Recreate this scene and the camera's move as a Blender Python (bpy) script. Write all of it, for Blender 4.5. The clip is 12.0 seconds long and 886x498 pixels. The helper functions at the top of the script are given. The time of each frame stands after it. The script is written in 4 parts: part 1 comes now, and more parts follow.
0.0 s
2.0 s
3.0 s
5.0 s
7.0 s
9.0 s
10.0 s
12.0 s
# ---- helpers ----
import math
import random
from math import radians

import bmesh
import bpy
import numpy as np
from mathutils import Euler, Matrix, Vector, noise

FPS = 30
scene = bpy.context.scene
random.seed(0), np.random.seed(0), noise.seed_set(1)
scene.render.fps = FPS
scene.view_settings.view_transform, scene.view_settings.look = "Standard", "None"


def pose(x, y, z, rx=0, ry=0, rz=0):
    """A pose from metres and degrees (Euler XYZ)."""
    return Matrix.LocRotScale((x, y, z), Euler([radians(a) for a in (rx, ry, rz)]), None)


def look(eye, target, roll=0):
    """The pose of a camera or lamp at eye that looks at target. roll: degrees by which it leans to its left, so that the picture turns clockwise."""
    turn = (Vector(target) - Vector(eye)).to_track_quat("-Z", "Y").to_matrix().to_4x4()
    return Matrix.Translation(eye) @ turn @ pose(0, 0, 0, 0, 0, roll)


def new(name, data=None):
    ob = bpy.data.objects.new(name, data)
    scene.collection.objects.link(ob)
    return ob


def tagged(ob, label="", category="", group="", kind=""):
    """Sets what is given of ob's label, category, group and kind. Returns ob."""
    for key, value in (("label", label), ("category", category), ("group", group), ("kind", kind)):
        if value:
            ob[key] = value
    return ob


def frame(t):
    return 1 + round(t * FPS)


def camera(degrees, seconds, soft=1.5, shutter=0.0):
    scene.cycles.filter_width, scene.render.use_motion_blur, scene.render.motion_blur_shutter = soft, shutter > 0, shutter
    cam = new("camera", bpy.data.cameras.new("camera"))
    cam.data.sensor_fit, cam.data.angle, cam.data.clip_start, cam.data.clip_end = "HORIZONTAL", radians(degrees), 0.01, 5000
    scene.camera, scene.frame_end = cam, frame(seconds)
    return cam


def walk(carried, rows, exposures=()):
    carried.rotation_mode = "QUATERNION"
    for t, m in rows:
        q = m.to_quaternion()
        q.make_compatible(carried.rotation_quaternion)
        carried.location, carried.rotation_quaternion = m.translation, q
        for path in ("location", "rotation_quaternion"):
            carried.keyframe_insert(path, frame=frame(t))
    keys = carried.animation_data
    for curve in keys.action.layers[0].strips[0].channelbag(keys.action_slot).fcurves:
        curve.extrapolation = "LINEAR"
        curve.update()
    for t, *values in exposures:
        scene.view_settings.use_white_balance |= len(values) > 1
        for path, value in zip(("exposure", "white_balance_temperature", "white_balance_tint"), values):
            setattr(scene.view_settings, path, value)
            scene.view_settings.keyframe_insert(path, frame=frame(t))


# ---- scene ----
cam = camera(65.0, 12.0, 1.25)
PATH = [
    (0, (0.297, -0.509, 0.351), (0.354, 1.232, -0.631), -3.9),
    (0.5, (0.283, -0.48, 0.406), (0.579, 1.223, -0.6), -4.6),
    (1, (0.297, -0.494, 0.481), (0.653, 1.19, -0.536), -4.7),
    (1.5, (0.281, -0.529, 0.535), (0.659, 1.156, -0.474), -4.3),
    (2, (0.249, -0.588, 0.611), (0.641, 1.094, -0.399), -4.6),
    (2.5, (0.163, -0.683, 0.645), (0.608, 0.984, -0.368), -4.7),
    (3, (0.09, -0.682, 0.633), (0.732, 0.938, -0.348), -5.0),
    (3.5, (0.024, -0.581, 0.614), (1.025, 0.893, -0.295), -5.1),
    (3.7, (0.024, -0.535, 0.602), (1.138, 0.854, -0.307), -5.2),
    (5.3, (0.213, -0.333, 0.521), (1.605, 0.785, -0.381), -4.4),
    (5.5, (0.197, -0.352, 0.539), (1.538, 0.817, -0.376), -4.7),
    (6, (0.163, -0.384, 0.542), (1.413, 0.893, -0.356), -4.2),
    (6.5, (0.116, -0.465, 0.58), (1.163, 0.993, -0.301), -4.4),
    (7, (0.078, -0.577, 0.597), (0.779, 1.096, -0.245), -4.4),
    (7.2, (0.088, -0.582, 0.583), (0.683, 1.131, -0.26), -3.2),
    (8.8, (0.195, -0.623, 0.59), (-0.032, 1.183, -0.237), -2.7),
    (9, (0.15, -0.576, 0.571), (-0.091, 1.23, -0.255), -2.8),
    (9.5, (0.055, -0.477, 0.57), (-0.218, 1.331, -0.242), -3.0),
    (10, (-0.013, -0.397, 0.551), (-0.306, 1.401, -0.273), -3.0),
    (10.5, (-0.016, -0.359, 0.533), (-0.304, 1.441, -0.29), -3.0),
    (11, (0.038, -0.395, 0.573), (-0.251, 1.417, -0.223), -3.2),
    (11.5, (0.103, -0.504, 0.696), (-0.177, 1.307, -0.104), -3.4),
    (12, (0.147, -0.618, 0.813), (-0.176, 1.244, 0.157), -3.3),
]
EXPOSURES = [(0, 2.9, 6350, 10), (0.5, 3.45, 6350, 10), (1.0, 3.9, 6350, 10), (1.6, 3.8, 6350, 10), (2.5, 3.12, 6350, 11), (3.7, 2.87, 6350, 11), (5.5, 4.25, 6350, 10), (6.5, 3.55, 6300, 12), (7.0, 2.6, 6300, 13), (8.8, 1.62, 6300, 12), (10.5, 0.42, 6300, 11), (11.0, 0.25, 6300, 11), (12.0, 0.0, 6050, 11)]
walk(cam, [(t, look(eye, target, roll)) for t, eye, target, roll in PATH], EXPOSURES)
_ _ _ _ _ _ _
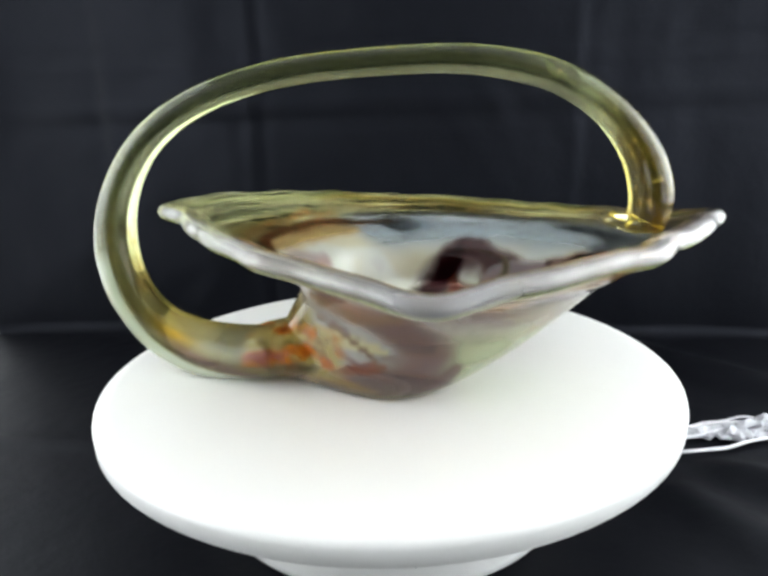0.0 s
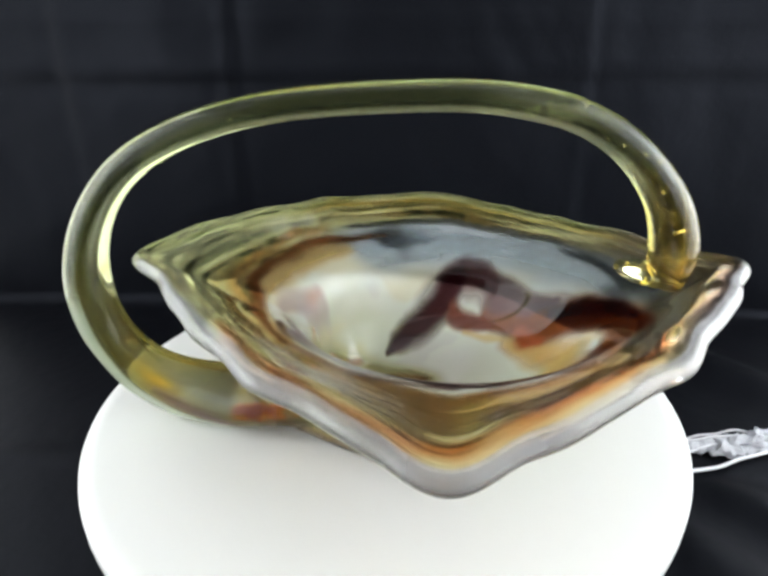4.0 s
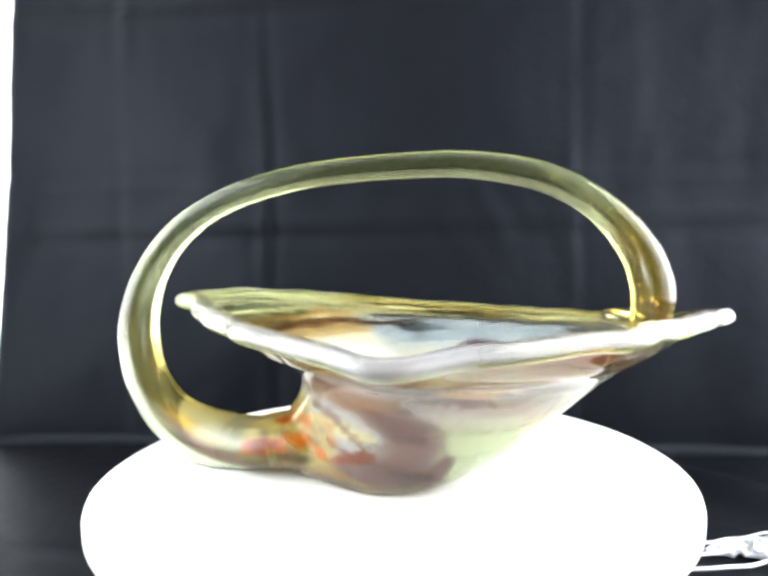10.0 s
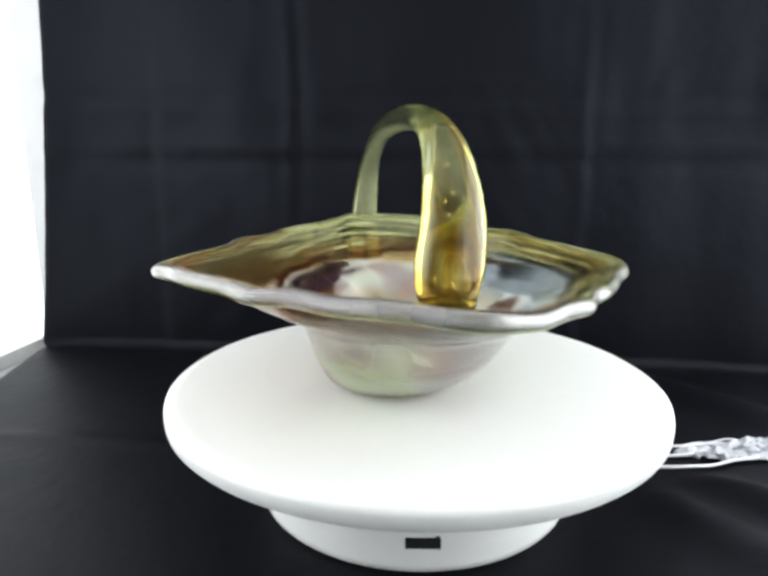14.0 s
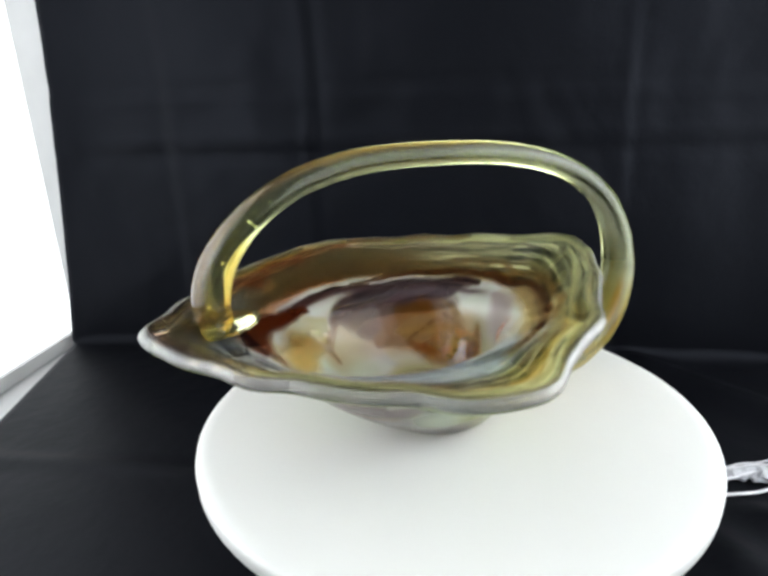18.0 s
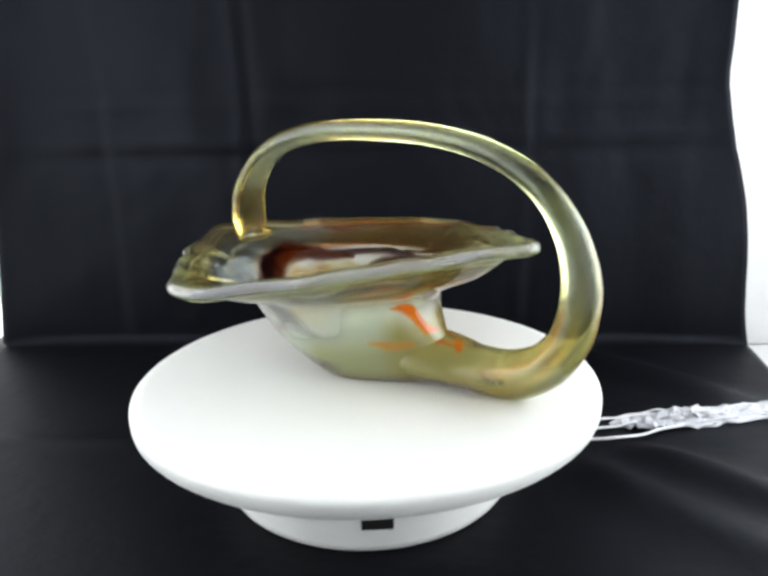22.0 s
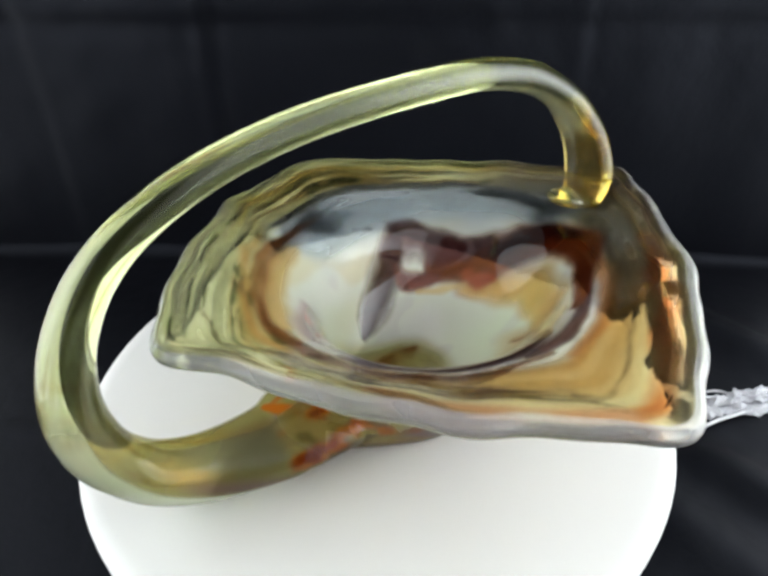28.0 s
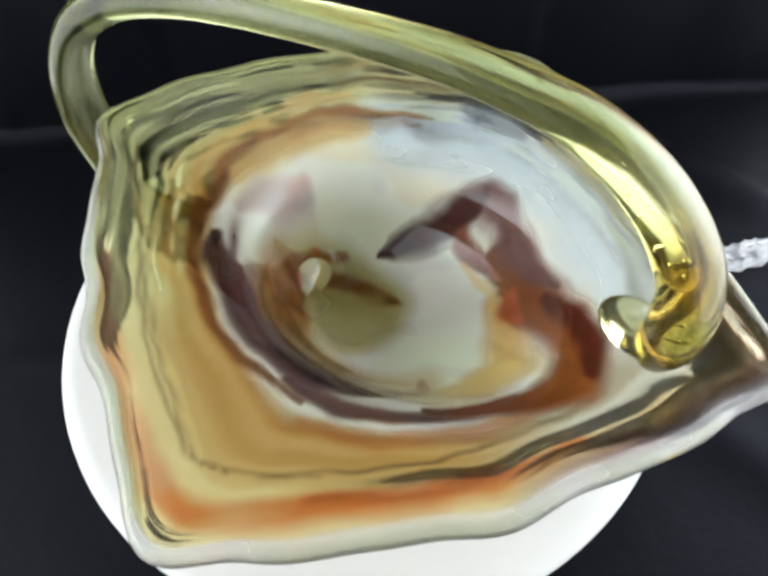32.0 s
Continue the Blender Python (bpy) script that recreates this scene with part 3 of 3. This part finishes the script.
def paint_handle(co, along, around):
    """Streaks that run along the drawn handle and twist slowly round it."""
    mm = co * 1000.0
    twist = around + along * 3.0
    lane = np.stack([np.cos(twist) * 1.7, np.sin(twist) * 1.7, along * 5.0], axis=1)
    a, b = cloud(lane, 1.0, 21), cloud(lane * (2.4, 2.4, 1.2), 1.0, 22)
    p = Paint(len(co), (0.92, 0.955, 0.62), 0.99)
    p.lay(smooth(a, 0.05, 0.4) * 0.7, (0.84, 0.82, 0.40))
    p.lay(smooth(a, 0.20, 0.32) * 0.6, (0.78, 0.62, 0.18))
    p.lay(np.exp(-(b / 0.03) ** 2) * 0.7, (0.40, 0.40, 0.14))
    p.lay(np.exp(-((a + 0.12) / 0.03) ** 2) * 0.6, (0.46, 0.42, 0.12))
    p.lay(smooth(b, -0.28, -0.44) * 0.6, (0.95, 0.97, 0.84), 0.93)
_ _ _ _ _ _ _
Pull out the lines above in which the word "from" appears.

Output for this task:
from math import radians
from mathutils import Euler, Matrix, Vector, noise
    """A pose from metres and degrees (Euler XYZ)."""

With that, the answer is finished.